# Why use logged variables in analysis?

#### reveller

##### New Member
Probably, this is a very basic question but I don't seem to be able to find a solid answer for it. I hope here, I can.

I'm currently reading papers as a preparation for my own master's thesis. Currently, I'm reading a paper which researches the relationship between tweets and stock market features.

In one of their hypothesis, they propose that "increased tweet volume is associated with an increase in trading volume".

I would expect them, in the pairwise correlations, to correlate tweetVolume with tradingVolume, but instead they report using the logged versions: LN(tweetVolume) and LN(tradingVolume).

For my thesis, I have replicated this bit of their paper. I have collected tweets about 100 companies for over 6 months (tweetVolume) and stock trading volume for the same timeframe. If I correlate the absolute variables, I find r=.282, p.000 but when I use the logged verions, I find r=.488, p=.000.
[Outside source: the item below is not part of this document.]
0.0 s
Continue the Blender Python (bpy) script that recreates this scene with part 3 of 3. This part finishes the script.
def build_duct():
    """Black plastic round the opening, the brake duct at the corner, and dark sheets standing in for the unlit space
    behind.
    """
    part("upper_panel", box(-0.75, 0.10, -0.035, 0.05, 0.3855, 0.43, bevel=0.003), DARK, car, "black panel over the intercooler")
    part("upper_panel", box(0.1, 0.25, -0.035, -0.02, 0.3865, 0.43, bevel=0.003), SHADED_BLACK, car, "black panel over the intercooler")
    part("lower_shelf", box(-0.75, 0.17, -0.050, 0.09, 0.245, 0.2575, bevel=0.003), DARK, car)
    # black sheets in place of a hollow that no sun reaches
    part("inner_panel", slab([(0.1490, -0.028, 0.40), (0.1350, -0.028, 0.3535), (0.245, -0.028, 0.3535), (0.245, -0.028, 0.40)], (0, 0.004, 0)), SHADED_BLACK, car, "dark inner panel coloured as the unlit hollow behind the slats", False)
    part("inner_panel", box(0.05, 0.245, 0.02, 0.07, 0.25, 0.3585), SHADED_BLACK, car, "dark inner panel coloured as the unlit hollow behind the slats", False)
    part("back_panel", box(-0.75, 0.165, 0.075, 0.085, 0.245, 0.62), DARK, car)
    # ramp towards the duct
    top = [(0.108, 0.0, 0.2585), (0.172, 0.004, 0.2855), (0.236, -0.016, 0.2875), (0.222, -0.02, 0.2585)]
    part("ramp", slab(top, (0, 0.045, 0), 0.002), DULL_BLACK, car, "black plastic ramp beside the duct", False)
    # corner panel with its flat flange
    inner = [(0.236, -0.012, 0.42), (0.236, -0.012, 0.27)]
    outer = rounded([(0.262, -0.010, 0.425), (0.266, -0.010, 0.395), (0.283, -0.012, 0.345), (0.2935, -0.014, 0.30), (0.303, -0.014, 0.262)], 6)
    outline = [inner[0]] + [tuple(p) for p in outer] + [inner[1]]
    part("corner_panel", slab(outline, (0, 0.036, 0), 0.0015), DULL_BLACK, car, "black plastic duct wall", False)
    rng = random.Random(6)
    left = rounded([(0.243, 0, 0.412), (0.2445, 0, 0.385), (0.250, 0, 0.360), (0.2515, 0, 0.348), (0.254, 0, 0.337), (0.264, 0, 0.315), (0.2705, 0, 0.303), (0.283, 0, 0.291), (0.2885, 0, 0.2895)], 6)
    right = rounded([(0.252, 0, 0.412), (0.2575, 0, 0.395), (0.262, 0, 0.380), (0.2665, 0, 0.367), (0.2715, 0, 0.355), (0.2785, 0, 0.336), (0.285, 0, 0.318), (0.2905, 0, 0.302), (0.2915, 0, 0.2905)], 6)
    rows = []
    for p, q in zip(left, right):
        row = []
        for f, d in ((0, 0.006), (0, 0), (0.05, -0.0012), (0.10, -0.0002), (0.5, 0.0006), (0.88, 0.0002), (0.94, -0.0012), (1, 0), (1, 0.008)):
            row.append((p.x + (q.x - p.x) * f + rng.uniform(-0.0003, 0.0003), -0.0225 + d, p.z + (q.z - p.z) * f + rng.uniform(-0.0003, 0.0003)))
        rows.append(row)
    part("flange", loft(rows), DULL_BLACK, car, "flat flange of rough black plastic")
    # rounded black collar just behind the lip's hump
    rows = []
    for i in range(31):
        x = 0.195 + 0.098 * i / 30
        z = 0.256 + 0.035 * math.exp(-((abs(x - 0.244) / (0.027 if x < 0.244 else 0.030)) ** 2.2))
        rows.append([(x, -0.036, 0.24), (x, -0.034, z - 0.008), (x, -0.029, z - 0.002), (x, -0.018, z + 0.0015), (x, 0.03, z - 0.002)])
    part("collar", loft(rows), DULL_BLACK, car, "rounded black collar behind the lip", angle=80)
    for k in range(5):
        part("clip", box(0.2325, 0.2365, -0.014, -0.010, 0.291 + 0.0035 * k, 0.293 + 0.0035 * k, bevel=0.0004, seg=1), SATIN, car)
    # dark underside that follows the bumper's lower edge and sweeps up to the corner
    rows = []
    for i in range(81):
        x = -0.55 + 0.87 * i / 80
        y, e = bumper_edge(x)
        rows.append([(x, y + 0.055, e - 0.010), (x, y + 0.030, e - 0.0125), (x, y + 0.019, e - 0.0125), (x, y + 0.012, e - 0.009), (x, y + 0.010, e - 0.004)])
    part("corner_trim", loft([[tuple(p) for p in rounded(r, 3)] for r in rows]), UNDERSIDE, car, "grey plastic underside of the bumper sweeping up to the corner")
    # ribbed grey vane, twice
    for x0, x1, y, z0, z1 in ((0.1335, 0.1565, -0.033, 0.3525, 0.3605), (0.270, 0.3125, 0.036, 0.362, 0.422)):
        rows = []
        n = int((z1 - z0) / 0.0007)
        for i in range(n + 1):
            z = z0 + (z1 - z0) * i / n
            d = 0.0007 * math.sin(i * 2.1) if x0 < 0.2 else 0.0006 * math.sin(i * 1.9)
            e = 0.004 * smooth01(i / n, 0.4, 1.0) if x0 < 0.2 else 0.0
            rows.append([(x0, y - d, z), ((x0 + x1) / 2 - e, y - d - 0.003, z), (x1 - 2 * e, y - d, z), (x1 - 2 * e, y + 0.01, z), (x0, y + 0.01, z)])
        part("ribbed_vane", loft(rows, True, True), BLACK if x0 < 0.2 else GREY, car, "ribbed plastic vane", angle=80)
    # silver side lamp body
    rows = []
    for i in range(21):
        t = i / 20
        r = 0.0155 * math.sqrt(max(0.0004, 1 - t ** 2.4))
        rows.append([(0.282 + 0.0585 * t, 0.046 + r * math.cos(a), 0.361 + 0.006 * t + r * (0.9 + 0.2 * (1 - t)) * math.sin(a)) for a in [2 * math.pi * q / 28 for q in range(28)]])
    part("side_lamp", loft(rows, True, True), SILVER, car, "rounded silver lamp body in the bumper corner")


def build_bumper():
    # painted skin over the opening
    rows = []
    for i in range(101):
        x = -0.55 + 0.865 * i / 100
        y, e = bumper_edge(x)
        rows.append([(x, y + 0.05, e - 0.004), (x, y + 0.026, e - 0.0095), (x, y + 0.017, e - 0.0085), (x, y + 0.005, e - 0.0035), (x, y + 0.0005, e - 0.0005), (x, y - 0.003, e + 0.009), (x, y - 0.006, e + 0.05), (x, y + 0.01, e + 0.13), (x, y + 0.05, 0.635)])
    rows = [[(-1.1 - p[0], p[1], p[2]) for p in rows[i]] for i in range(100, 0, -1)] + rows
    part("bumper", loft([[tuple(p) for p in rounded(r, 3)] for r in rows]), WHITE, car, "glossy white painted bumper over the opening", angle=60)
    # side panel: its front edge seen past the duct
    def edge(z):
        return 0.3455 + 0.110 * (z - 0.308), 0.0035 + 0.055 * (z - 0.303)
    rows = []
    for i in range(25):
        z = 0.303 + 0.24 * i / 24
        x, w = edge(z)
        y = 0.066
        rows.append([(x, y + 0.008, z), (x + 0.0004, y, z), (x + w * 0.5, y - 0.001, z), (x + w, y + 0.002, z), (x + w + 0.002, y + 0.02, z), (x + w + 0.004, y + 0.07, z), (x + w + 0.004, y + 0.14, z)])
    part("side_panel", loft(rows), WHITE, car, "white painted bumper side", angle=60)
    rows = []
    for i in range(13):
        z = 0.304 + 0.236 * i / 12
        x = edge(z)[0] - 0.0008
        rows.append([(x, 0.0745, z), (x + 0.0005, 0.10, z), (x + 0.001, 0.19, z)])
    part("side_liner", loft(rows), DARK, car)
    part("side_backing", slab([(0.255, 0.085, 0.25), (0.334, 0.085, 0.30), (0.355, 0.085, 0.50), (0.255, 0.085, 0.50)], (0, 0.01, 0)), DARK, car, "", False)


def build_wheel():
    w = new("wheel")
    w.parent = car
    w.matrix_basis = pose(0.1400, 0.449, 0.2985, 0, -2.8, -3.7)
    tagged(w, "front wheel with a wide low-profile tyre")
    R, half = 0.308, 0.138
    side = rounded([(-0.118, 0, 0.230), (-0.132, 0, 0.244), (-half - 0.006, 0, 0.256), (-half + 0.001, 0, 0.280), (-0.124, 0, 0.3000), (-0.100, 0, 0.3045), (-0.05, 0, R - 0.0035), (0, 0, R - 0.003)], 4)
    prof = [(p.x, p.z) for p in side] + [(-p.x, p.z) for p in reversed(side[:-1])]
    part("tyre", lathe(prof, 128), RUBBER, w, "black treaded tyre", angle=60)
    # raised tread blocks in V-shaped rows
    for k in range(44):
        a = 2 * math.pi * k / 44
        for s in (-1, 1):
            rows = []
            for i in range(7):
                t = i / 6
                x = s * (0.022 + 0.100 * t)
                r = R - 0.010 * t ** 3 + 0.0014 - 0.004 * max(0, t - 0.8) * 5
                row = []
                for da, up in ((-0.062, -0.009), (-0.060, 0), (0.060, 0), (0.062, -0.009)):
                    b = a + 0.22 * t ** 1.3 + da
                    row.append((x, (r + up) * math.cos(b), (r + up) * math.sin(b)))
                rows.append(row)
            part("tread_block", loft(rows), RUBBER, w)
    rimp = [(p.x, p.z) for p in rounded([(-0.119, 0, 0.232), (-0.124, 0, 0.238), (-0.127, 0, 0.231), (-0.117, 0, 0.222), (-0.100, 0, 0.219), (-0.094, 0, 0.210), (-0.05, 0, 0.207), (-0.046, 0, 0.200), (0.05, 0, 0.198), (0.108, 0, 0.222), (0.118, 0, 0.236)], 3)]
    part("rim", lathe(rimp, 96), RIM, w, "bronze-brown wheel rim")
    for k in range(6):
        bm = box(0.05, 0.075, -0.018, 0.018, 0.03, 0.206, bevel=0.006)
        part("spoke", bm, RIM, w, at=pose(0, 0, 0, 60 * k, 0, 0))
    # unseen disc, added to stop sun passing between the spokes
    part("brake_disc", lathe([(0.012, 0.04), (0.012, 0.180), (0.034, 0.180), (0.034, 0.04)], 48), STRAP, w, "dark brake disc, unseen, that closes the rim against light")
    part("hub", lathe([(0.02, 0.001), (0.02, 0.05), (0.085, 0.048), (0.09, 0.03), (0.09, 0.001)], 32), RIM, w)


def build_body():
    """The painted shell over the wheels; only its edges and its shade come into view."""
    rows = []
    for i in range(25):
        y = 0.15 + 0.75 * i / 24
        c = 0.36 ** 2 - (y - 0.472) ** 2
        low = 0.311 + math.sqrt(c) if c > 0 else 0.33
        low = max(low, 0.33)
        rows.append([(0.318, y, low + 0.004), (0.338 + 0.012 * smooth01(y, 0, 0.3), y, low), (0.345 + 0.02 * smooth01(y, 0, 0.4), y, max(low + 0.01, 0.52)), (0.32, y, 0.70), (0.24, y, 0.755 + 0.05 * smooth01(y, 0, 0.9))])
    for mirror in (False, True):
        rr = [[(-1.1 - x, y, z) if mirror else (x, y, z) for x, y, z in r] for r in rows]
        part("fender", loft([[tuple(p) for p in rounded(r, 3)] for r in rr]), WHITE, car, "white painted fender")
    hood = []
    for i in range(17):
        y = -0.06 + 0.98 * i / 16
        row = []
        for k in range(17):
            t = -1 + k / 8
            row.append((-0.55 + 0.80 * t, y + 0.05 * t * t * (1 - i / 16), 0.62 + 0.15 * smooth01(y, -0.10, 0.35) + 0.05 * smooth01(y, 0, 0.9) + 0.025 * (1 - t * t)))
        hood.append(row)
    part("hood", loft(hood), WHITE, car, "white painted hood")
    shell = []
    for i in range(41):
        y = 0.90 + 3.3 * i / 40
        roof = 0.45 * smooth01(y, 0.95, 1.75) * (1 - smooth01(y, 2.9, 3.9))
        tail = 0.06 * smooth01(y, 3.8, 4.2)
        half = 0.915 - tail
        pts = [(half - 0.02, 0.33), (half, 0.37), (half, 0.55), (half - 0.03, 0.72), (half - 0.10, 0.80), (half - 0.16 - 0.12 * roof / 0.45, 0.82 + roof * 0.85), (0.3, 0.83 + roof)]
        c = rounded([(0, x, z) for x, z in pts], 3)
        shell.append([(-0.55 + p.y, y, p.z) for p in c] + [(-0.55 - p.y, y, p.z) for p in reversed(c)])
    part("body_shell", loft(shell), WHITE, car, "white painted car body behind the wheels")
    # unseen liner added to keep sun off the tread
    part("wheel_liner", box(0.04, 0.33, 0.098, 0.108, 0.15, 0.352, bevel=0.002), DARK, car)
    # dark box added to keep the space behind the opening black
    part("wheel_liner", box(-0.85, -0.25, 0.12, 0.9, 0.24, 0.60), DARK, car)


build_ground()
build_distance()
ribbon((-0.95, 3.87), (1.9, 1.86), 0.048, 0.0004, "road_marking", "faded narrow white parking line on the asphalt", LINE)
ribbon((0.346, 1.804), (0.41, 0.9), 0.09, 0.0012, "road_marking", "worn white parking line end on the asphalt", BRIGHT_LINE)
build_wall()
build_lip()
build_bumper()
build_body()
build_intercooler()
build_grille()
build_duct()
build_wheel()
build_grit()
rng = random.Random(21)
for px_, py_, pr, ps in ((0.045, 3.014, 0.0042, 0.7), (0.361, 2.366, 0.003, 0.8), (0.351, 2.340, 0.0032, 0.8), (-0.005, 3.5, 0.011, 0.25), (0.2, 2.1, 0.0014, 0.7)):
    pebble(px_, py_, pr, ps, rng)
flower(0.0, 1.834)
I don't understand why researchers sometimes use logged versions of their variables and why correlation seems so much higher if you do so. What is the reasoning here, and why is it OK to use logged variables?

Your help is greatly appreciated #### staticeland

##### New Member

Log transformation is a variance stabilizing transformation. It is good to log transform your data to help with some model assumptions. E.g. in regression you assume that the residuals have constant variance. When your variable is not log transformed this assumption is often violated.

Why is it ok to use it?
Logarithms are also often used for maximum-likelihood estimation. A maximum of the likelihood function occurs at the same parameter-value as a maximum of the logarithm of the likelihood because the logarithm is an increasing function. The log-likelihood is easier to maximize, especially for the multiplied likelihoods for independent random variables(wikipedia)

#### Englund

##### TS Contributor
Besides what staticeland says, building models with heteroscedastic variance can give flawed estimations of betavalues as well as correlation coefficients and R-square.

#### noetsi

##### Fortran must die
It is often done when you have skewed data to make it more normal.

#### Mean Joe

##### TS Contributor
why correlation seems so much higher if you do so.
This is not necessarily always true (as I'm sure you're aware). Basically, correlation measures how closely the pairs of data points fall on a line. If the data is non-linear (eg exponentially distributed), then transformed data can move closer to some line, and thus correlation would be higher.